== DIRECTIVE ==
Skip the pictures. Reproduce all other material exactly.
[Start]
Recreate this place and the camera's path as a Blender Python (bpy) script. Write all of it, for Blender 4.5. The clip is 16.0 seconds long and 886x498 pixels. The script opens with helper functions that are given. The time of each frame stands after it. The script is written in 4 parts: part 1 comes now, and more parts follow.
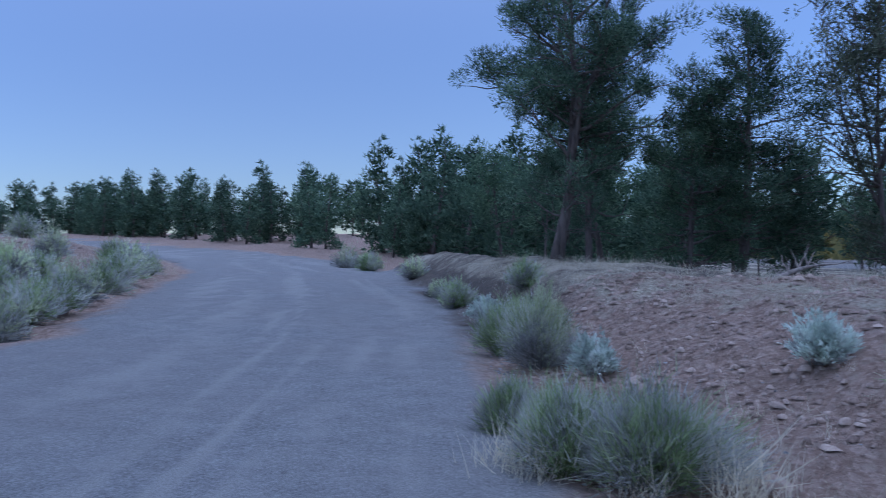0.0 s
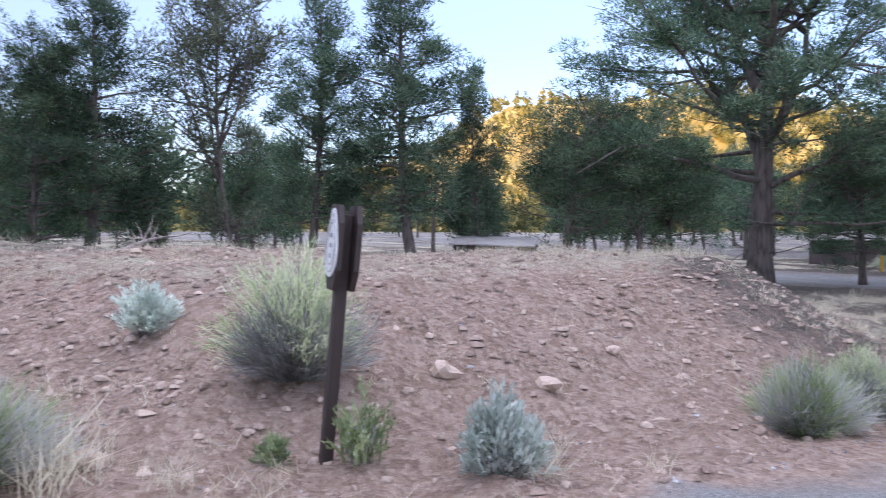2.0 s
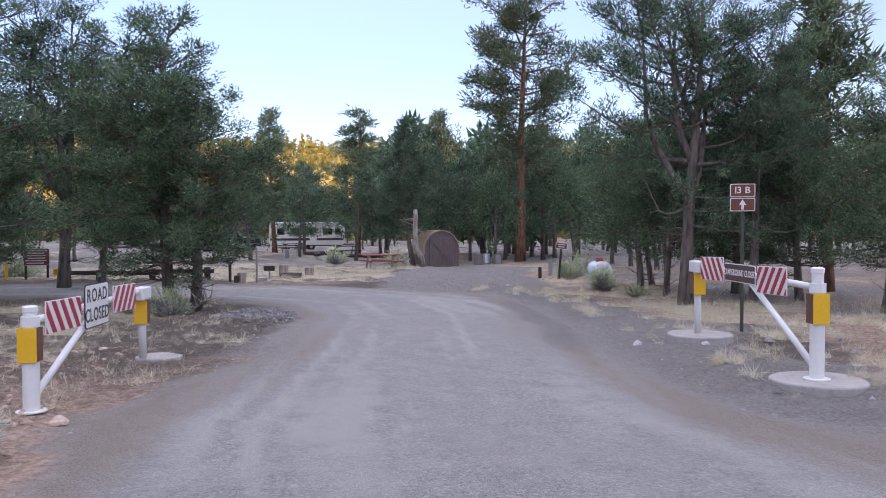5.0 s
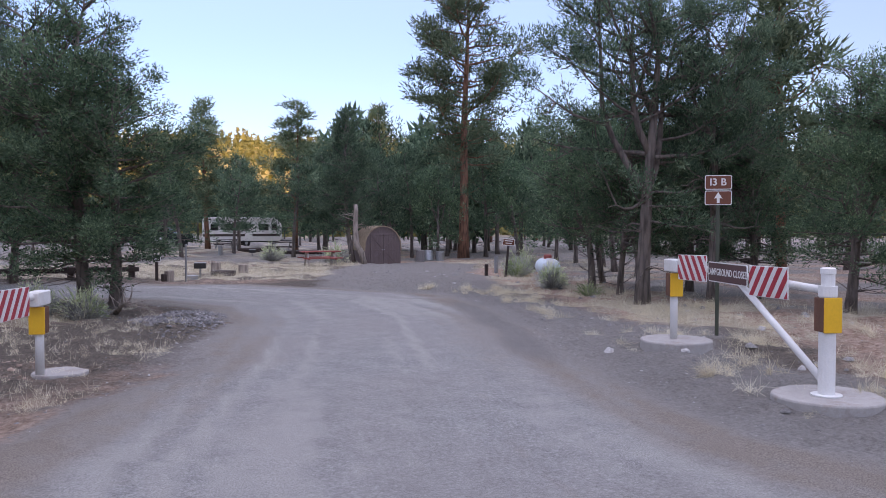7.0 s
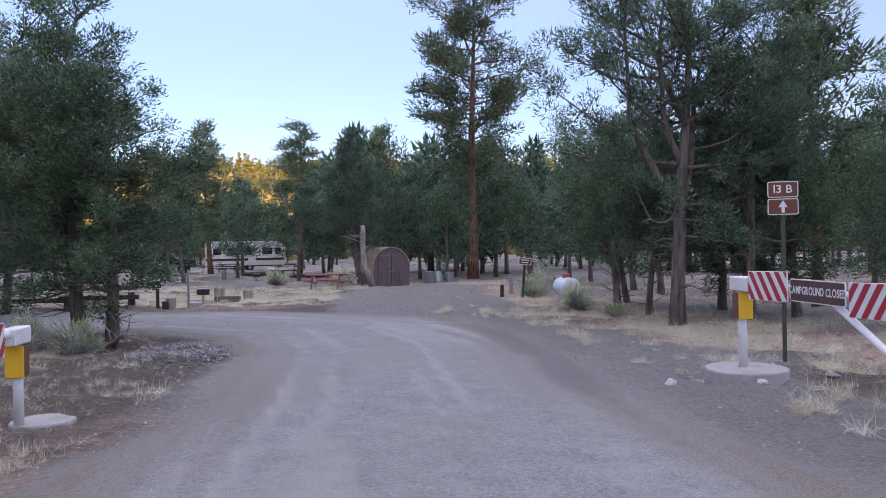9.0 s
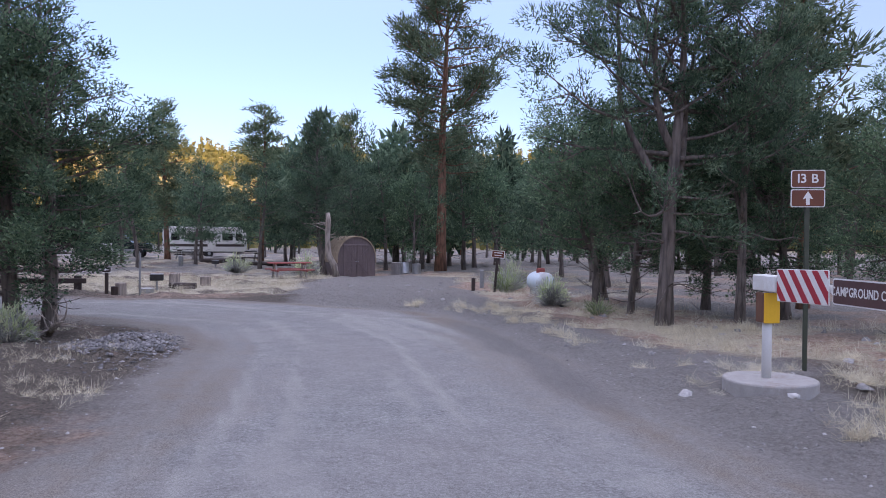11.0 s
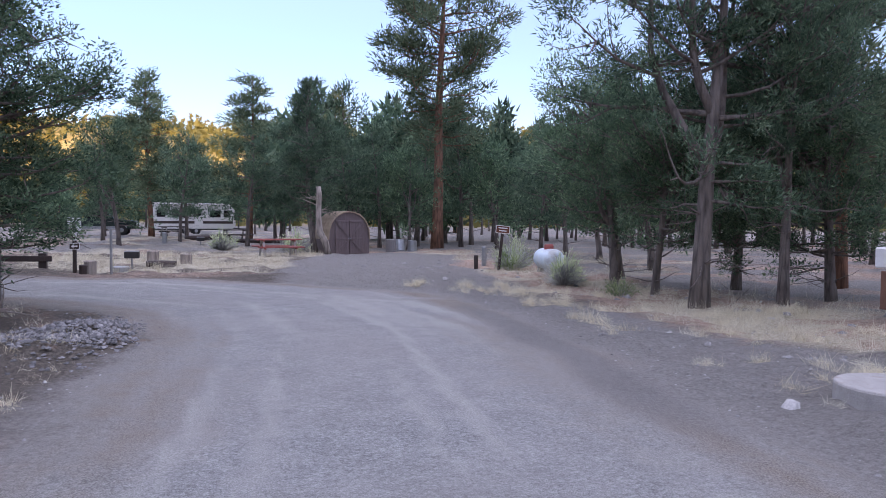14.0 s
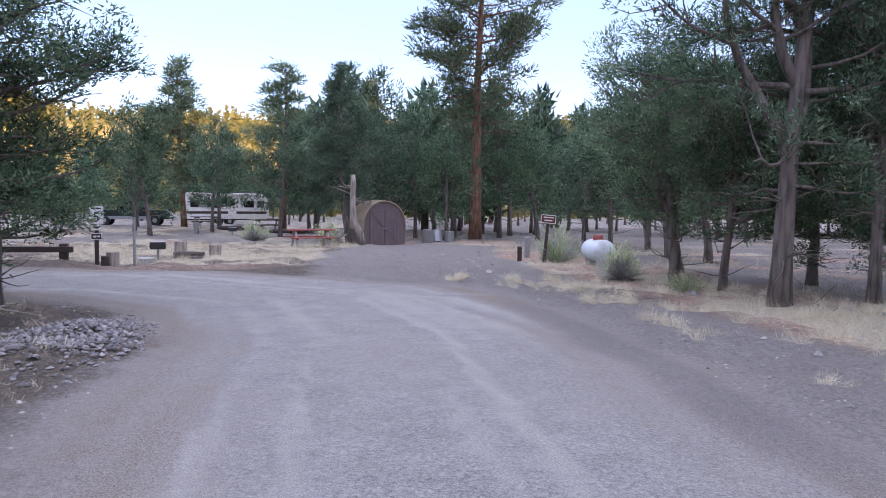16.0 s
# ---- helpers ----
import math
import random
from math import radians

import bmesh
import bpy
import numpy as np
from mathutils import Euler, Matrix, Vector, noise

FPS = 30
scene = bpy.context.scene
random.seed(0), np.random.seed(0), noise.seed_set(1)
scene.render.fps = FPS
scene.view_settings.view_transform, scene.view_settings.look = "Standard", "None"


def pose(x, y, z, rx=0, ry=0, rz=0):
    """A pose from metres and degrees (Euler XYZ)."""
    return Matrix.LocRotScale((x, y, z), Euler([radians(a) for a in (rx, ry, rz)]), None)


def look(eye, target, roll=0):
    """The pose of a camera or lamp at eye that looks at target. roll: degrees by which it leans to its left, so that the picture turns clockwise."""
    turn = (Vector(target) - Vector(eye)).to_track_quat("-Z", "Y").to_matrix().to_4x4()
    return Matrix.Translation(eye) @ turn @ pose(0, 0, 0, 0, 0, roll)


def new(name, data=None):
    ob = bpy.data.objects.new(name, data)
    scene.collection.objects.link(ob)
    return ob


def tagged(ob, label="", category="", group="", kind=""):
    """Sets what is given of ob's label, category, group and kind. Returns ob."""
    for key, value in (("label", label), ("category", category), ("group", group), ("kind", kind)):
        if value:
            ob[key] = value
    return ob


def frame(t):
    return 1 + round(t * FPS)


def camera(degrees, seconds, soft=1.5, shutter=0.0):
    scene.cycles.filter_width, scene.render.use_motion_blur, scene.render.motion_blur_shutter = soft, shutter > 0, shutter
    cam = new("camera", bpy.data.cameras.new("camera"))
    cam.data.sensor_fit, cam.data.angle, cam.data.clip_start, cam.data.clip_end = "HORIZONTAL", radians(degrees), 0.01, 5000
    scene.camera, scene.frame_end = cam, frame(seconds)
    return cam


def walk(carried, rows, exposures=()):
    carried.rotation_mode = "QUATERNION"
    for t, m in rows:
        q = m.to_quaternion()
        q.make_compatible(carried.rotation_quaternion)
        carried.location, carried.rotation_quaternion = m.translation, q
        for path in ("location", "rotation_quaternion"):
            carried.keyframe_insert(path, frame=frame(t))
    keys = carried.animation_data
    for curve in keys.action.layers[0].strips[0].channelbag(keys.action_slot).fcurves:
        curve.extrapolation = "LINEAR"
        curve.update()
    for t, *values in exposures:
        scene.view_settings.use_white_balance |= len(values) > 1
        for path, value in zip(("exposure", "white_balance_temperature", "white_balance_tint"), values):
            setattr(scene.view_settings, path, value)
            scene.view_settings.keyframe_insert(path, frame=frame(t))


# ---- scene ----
cam = camera(57.0, 16.0, soft=0.9, shutter=0.2)
METRES, EYE, TILT, LEAN, TURN = 10.0, 1.5, 0.0, 0.0, 0.0
ROWS = [
    (0.0, 0.0, 0.0, 0.0, 0.0, 0.0, -0.0),
    (0.5, 0.0036, -0.0036, -0.0001, -10.05, -0.49, 0.02),
    (1.0, 0.0072, -0.0055, -0.0001, -20.86, -1.02, 0.01),
    (1.5, 0.0126, -0.009, 0.0, -31.68, -1.5, 0.06),
    (2.0, 0.0304, -0.0115, 0.0004, -42.62, -2.01, 0.22),
    (2.5, 0.0582, -0.0143, -0.0006, -53.31, -2.49, 0.41),
    (3.0, 0.0805, -0.0149, -0.003, -67.2, -3.11, -0.22),
    (3.5, 0.1046, -0.0049, -0.0028, -82.05, -3.12, 0.36),
    (4.0, 0.1353, -0.0027, -0.0051, -89.78, -2.49, 0.43),
    (4.5, 0.1668, -0.0054, -0.0065, -92.25, -1.84, 0.01),
    (5.0, 0.198, -0.0014, -0.0104, -98.33, -1.6, 0.15),
    (7.5, 0.3709, -0.0066, -0.0148, -102.83, -1.74, 0.06),
    (8.0, 0.4021, 0.0003, -0.0173, -102.94, -1.25, 0.3),
    (8.5, 0.437, 0.0044, -0.0171, -103.04, -0.75, 0.62),
    (9.0, 0.4756, 0.004, -0.0166, -102.5, -0.42, 1.07),
    (9.5, 0.5075, 0.0109, -0.0219, -104.41, -0.77, 0.66),
    (12.0, 0.6852, -0.0082, -0.0285, -105.01, -1.0, -0.77),
    (12.5, 0.7198, -0.0075, -0.0331, -105.71, -1.02, -0.09),
    (13.0, 0.7533, -0.014, -0.0352, -105.59, -1.44, 0.1),
    (13.5, 0.7882, -0.0266, -0.0354, -105.68, -1.95, -0.27),
    (14.0, 0.8255, -0.031, -0.0394, -105.66, -2.48, -0.52),
    (14.5, 0.8599, -0.039, -0.0425, -105.63, -3.3, -0.69),
    (15.0, 0.9009, -0.0456, -0.0405, -104.31, -3.52, -0.93),
    (15.5, 0.9412, -0.0435, -0.0436, -104.38, -3.24, -0.89),
    (16.0, 0.9814, -0.0498, -0.0468, -103.3, -3.14, -0.49),
]
EXPOSURES = [(0.0, -0.6, 5000, 14), (0.5, -0.24, 5650, 18), (1.0, 0.24, 6100, 18), (1.8, 0.68, 6500, 18), (3.2, 0.65, 6900, 19), (5.0, 0.4, 7050, 21), (8.0, 0.22, 6800, 22), (12.0, 0.26, 6600, 22), (14.0, 0.38, 6600, 22), (16.0, 0.62, 6700, 22)]
walk(cam, [(t, pose(0, 0, EYE, TILT, LEAN, TURN) @ pose(METRES * x, METRES * y, METRES * z, 90 + pitch, roll, yaw)) for t, x, y, z, yaw, pitch, roll in ROWS],
     EXPOSURES)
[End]
== EXERCISE RESPONSE ==
Recreate this place and the camera's path as a Blender Python (bpy) script. Write all of it, for Blender 4.5. The clip is 16.0 seconds long and 886x498 pixels. The script opens with helper functions that are given. The time of each frame stands after it. The script is written in 4 parts: part 1 comes now, and more parts follow.
0.0 s
2.0 s
5.0 s
7.0 s
9.0 s
11.0 s
14.0 s
16.0 s
# ---- helpers ----
import math
import random
from math import radians

import bmesh
import bpy
import numpy as np
from mathutils import Euler, Matrix, Vector, noise

FPS = 30
scene = bpy.context.scene
random.seed(0), np.random.seed(0), noise.seed_set(1)
scene.render.fps = FPS
scene.view_settings.view_transform, scene.view_settings.look = "Standard", "None"


def pose(x, y, z, rx=0, ry=0, rz=0):
    """A pose from metres and degrees (Euler XYZ)."""
    return Matrix.LocRotScale((x, y, z), Euler([radians(a) for a in (rx, ry, rz)]), None)


def look(eye, target, roll=0):
    """The pose of a camera or lamp at eye that looks at target. roll: degrees by which it leans to its left, so that the picture turns clockwise."""
    turn = (Vector(target) - Vector(eye)).to_track_quat("-Z", "Y").to_matrix().to_4x4()
    return Matrix.Translation(eye) @ turn @ pose(0, 0, 0, 0, 0, roll)


def new(name, data=None):
    ob = bpy.data.objects.new(name, data)
    scene.collection.objects.link(ob)
    return ob


def tagged(ob, label="", category="", group="", kind=""):
    """Sets what is given of ob's label, category, group and kind. Returns ob."""
    for key, value in (("label", label), ("category", category), ("group", group), ("kind", kind)):
        if value:
            ob[key] = value
    return ob


def frame(t):
    return 1 + round(t * FPS)


def camera(degrees, seconds, soft=1.5, shutter=0.0):
    scene.cycles.filter_width, scene.render.use_motion_blur, scene.render.motion_blur_shutter = soft, shutter > 0, shutter
    cam = new("camera", bpy.data.cameras.new("camera"))
    cam.data.sensor_fit, cam.data.angle, cam.data.clip_start, cam.data.clip_end = "HORIZONTAL", radians(degrees), 0.01, 5000
    scene.camera, scene.frame_end = cam, frame(seconds)
    return cam


def walk(carried, rows, exposures=()):
    carried.rotation_mode = "QUATERNION"
    for t, m in rows:
        q = m.to_quaternion()
        q.make_compatible(carried.rotation_quaternion)
        carried.location, carried.rotation_quaternion = m.translation, q
        for path in ("location", "rotation_quaternion"):
            carried.keyframe_insert(path, frame=frame(t))
    keys = carried.animation_data
    for curve in keys.action.layers[0].strips[0].channelbag(keys.action_slot).fcurves:
        curve.extrapolation = "LINEAR"
        curve.update()
    for t, *values in exposures:
        scene.view_settings.use_white_balance |= len(values) > 1
        for path, value in zip(("exposure", "white_balance_temperature", "white_balance_tint"), values):
            setattr(scene.view_settings, path, value)
            scene.view_settings.keyframe_insert(path, frame=frame(t))


# ---- scene ----
cam = camera(57.0, 16.0, soft=0.9, shutter=0.2)
METRES, EYE, TILT, LEAN, TURN = 10.0, 1.5, 0.0, 0.0, 0.0
ROWS = [
    (0.0, 0.0, 0.0, 0.0, 0.0, 0.0, -0.0),
    (0.5, 0.0036, -0.0036, -0.0001, -10.05, -0.49, 0.02),
    (1.0, 0.0072, -0.0055, -0.0001, -20.86, -1.02, 0.01),
    (1.5, 0.0126, -0.009, 0.0, -31.68, -1.5, 0.06),
    (2.0, 0.0304, -0.0115, 0.0004, -42.62, -2.01, 0.22),
    (2.5, 0.0582, -0.0143, -0.0006, -53.31, -2.49, 0.41),
    (3.0, 0.0805, -0.0149, -0.003, -67.2, -3.11, -0.22),
    (3.5, 0.1046, -0.0049, -0.0028, -82.05, -3.12, 0.36),
    (4.0, 0.1353, -0.0027, -0.0051, -89.78, -2.49, 0.43),
    (4.5, 0.1668, -0.0054, -0.0065, -92.25, -1.84, 0.01),
    (5.0, 0.198, -0.0014, -0.0104, -98.33, -1.6, 0.15),
    (7.5, 0.3709, -0.0066, -0.0148, -102.83, -1.74, 0.06),
    (8.0, 0.4021, 0.0003, -0.0173, -102.94, -1.25, 0.3),
    (8.5, 0.437, 0.0044, -0.0171, -103.04, -0.75, 0.62),
    (9.0, 0.4756, 0.004, -0.0166, -102.5, -0.42, 1.07),
    (9.5, 0.5075, 0.0109, -0.0219, -104.41, -0.77, 0.66),
    (12.0, 0.6852, -0.0082, -0.0285, -105.01, -1.0, -0.77),
    (12.5, 0.7198, -0.0075, -0.0331, -105.71, -1.02, -0.09),
    (13.0, 0.7533, -0.014, -0.0352, -105.59, -1.44, 0.1),
    (13.5, 0.7882, -0.0266, -0.0354, -105.68, -1.95, -0.27),
    (14.0, 0.8255, -0.031, -0.0394, -105.66, -2.48, -0.52),
    (14.5, 0.8599, -0.039, -0.0425, -105.63, -3.3, -0.69),
    (15.0, 0.9009, -0.0456, -0.0405, -104.31, -3.52, -0.93),
    (15.5, 0.9412, -0.0435, -0.0436, -104.38, -3.24, -0.89),
    (16.0, 0.9814, -0.0498, -0.0468, -103.3, -3.14, -0.49),
]
EXPOSURES = [(0.0, -0.6, 5000, 14), (0.5, -0.24, 5650, 18), (1.0, 0.24, 6100, 18), (1.8, 0.68, 6500, 18), (3.2, 0.65, 6900, 19), (5.0, 0.4, 7050, 21), (8.0, 0.22, 6800, 22), (12.0, 0.26, 6600, 22), (14.0, 0.38, 6600, 22), (16.0, 0.62, 6700, 22)]
walk(cam, [(t, pose(0, 0, EYE, TILT, LEAN, TURN) @ pose(METRES * x, METRES * y, METRES * z, 90 + pitch, roll, yaw)) for t, x, y, z, yaw, pitch, roll in ROWS],
     EXPOSURES)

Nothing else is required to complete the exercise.